By Sarah Oliver, CRCM
What happens when marketing and compliance professionals social-ize?
Social media and compliance are not mutually exclusive concepts. I am a compliance professional and I fully support “social” banking. This support is a direct result of evolution in technology and the inevitability of growing consumer expectations. Younger generations are becoming increasingly social, especially millennials and the up and coming Generation Z (post-millennial). According to the U.S. Census Bureau in an article by Richard Fry of the Pew Research Center, “Millennials have surpassed baby boomers as the nation’s largest living generation.”

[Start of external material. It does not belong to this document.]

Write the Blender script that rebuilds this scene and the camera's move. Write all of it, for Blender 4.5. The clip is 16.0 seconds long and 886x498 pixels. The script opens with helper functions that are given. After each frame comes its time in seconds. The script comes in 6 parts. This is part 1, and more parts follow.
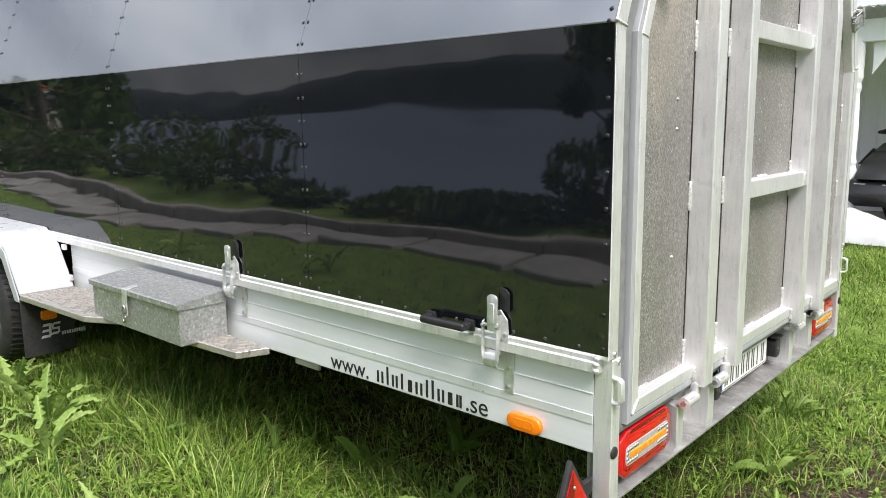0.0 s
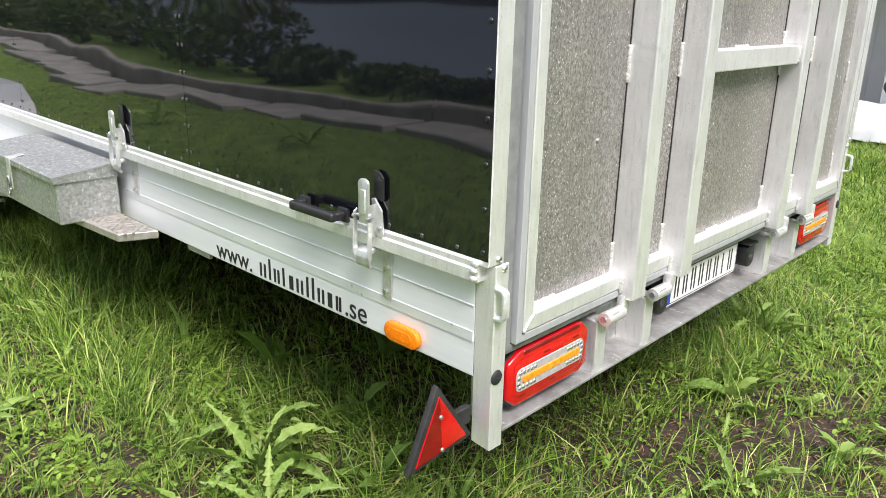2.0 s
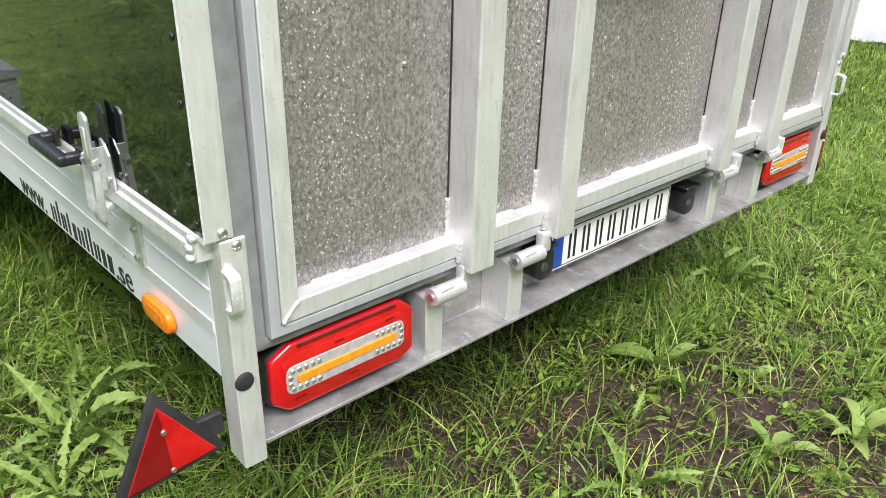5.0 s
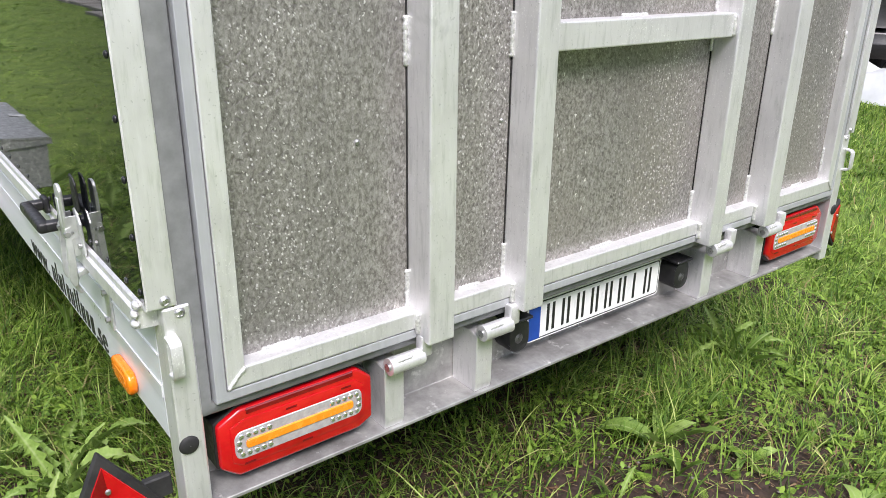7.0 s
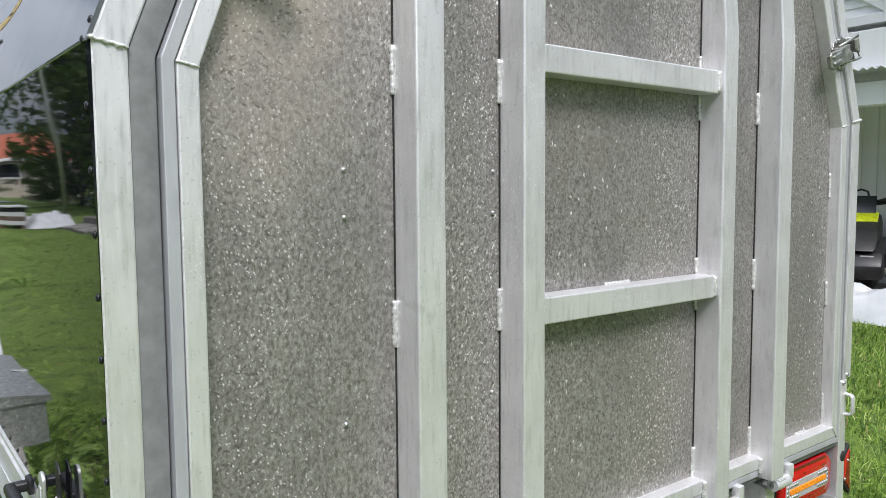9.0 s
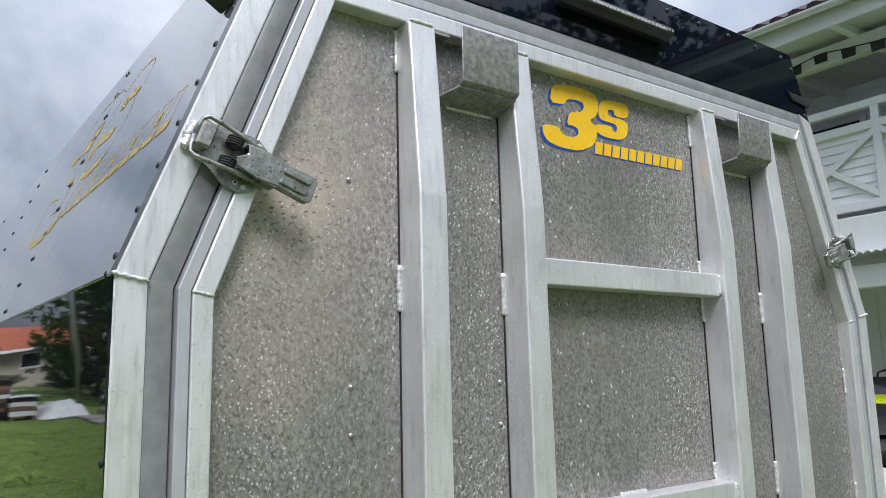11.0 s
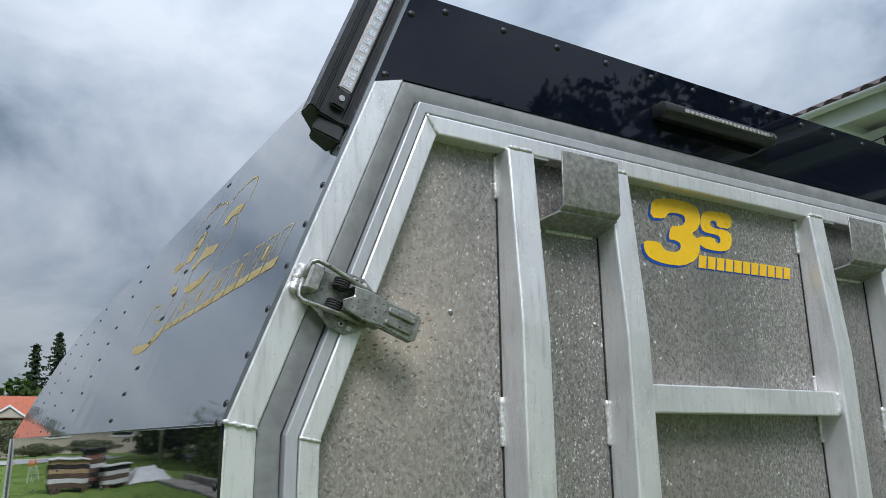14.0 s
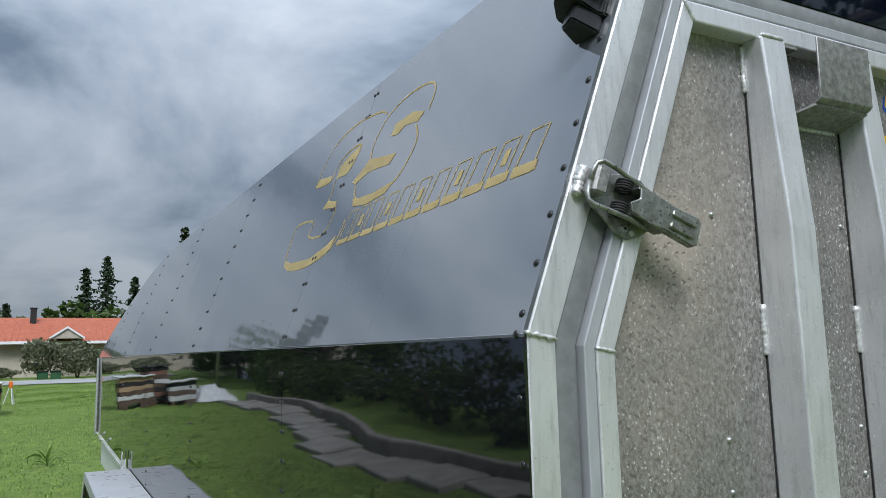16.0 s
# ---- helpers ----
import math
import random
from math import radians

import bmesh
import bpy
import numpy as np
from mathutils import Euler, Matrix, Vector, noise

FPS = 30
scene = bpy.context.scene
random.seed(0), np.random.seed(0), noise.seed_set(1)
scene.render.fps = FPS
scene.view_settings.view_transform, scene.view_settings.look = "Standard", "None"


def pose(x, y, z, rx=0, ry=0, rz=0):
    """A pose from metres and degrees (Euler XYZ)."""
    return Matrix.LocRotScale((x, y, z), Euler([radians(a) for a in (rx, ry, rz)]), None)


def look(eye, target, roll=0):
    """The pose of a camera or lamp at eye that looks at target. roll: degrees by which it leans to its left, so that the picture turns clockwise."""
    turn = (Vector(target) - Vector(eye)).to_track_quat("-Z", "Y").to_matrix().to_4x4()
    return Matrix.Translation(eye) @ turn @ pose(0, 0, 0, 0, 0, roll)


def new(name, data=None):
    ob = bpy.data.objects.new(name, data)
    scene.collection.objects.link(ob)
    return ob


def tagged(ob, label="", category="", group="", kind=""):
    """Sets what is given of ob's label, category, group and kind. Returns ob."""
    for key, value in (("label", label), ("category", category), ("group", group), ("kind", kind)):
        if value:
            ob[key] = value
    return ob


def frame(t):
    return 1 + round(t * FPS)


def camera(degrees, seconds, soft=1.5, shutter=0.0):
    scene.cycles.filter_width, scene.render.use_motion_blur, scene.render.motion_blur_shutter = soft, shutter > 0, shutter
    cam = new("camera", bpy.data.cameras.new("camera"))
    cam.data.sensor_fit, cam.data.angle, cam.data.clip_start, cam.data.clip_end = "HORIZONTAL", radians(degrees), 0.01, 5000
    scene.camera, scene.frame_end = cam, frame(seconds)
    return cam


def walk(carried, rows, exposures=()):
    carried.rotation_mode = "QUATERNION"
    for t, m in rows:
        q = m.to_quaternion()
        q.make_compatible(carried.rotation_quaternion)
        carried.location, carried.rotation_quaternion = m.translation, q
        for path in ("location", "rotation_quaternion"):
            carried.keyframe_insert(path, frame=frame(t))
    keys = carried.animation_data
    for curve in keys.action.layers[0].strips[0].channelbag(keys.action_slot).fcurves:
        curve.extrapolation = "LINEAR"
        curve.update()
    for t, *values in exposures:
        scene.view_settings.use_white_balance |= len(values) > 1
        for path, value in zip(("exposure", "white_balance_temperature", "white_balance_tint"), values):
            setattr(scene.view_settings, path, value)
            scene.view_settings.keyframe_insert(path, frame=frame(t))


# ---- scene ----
cam = camera(60.9, 16.0, soft=0.4, shutter=0.0)
PATH = [
    (0, (0.938, -1.688, 1.518), (-0.377, -0.217, 1.194), -0.7),
    (0.5, (0.847, -1.602, 1.488), (-0.464, -0.143, 1.095), -0.3),
    (1, (0.89, -1.439, 1.44), (-0.427, -0.009, 0.972), 0.3),
    (1.5, (0.972, -1.286, 1.438), (-0.353, 0.11, 0.892), 0.8),
    (2, (0.955, -1.119, 1.421), (-0.37, 0.247, 0.806), 1.1),
    (2.5, (0.9, -0.944, 1.43), (-0.423, 0.391, 0.747), 1.2),
    (3, (0.909, -0.814, 1.437), (-0.414, 0.492, 0.7), 1.2),
    (3.5, (0.974, -0.668, 1.437), (-0.353, 0.609, 0.657), 1.2),
    (4, (1.002, -0.584, 1.447), (-0.326, 0.668, 0.629), 1.2),
    (4.2, (0.994, -0.549, 1.437), (-0.332, 0.694, 0.602), 1.2),
    (6.3, (1.078, -0.294, 1.383), (-0.325, 0.852, 0.534), 1.2),
    (6.5, (1.106, -0.288, 1.395), (-0.318, 0.847, 0.568), 1.2),
    (7, (1.14, -0.278, 1.432), (-0.344, 0.856, 0.718), 0.7),
    (7.5, (1.152, -0.269, 1.477), (-0.383, 0.879, 0.907), 0.3),
    (8, (1.171, -0.27, 1.501), (-0.399, 0.897, 1.085), -0.2),
    (8.5, (1.162, -0.265, 1.521), (-0.424, 0.921, 1.244), -0.4),
    (9, (1.153, -0.248, 1.55), (-0.442, 0.948, 1.39), -0.4),
    (9.5, (1.158, -0.235, 1.585), (-0.443, 0.963, 1.523), -0.4),
    (10, (1.178, -0.245, 1.603), (-0.419, 0.958, 1.667), -0.5),
    (10.2, (1.188, -0.251, 1.604), (-0.407, 0.95, 1.728), -1.0),
    (12.3, (1.192, -0.249, 1.673), (-0.41, 0.854, 2.141), -0.6),
    (12.5, (1.201, -0.253, 1.705), (-0.41, 0.842, 2.158), -0.6),
    (13, (1.195, -0.241, 1.726), (-0.431, 0.816, 2.215), -0.7),
    (13.5, (1.19, -0.256, 1.735), (-0.457, 0.758, 2.243), -0.7),
    (14, (1.168, -0.289, 1.733), (-0.511, 0.678, 2.229), -0.5),
    (14.5, (1.138, -0.329, 1.733), (-0.575, 0.597, 2.187), -0.4),
    (15, (1.081, -0.393, 1.736), (-0.663, 0.505, 2.13), -0.6),
    (15.5, (1.005, -0.486, 1.739), (-0.753, 0.407, 2.07), -1.0),
    (16, (0.907, -0.597, 1.734), (-0.853, 0.312, 2.016), -1.3),
]
EXPOSURES = [(0.0, 0.90, 6750, 14), (2.0, 1.04, 6750, 15), (4.2, 0.90, 6650, 16), (7.0, 0.80, 6500, 18), (9.0, 0.47, 6380, 14), (10.2, 0.37, 6260, 14), (12.3, 0.13, 6200, 11), (16.0, 0.05, 6050, 9)]
walk(cam, [(t, look(eye, target, roll)) for t, eye, target, roll in PATH], EXPOSURES)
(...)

Admittedly, several years ago, when I was asked to be the compliance liaison for a large bank entering the social realm, it was a daunting notion. One of my favorite quotes is by a man named Herbert Spencer who describes ignorance as “contempt prior to investigation.” Alas, unfamiliar territory is scary, especially to risk professionals, such as compliance officers, whose first thought is something along the lines of “regulatory nightmare.” Nonetheless, the last half decade has shown (proven) that not only can banks be social and cool; they can do so while remaining compliant.
Let’s use Oklahoma’s Citizens Bank of Edmond (CBE) Facebook page as an example (no affiliation). In addition to posts about special events such as paper shredding, community announcements, and career opportunities, CBE shares information necessary to attend or participate in the monthly seasonal festival it hosts in downtown Edmond. Not only is this festival hugely popular as it benefits local schools and nonprofits, it also showcases local musicians and restaurants, features pop-up shops and food trucks, and generally provides support to Edmond’s small businesses. CBE’s Facebook page also showcases employees’ participation in fundraising, cash mobs—and it personally congratulates individuals and businesses on local awards and honors. It is human nature to want to feel good; and thus CBE shares posts that do just that, in addition to supporting numerous impeccable causes.
Before we move on, let’s pause to review what isn’t being discussed in the typical day’s feed: products and services.
Read that sentence again; it’s important. Trust me, Compliance will love this. Okay, let’s keep moving.
The world today is an electronic web in which consumers expect to be kept in the loop with their families, friends, and their providers (we are providers). Social media is interactive, and when used correctly can foster relationships, innovation, and information sharing. Its use can range from informal to service-oriented to rapid need-to-know communications during emergencies. For example, just minutes after a tornado blows through town, a community bank can start outreach and offer its resources through its social platforms. Newspapers and billboards do not afford such speed. Twitter and Facebook do.
Let’s now discuss getting the buy-in and support needed from Compliance (stop groaning, keep an open mind, and be nice!). First, don’t tell Compliance on a Friday afternoon at 3:00 that you intend a roll out on social media sites on Monday and that you need them to approve this “by the end of day,” or worse “over the weekend” (we really hate that). If your bank is considering going social all relevant parties must have a seat at the planning table. This often includes Compliance, as well as Marketing, IT, HR, and Legal.
Start at strategy. Make sure your compliance officer knows that you know your social platforms should not typically be used for marketing products and services. This mitigates the vast majority of regulatory risk and that is music to Compliance’s ear. Create a shared vision, but remain flexible. Policy, content, archiving, privacy, platforms, training, and resources are some of the things that should be deliberated before going live. This may involve a bit of patience on the part of marketing. Let us not forget, an ounce of prevention is worth a pound of cure. In other words, take the time to get it right. Let Compliance work on the risk assessment… (I couldn’t resist, but seriously). Obviously as with any new process, kinks or unintended consequences may surface, but having the infrastructure in place (and positive relations with your key players) will ensure these are addressed swiftly, with all the necessary background and contextual knowledge. Proper groundwork and effective communications support the initial, and the future success of your social endeavors.
To recap, the point of social is not to market your wares. It’s social media, not sales media. The point of being social is to humanize your brand and connect. It’s about relationships. It is interactive, with communication flowing two (or twenty) ways. It’s a platform for likeminded people and businesses to share ideas within a community. Think collaboration and goodwill. Speak with people; not at people. Engage, share your story. Pictures and videos are good. Loan rates are bad. Use social to build and reinforce character. And be kind to your compliance officer. After all, would you really want their job?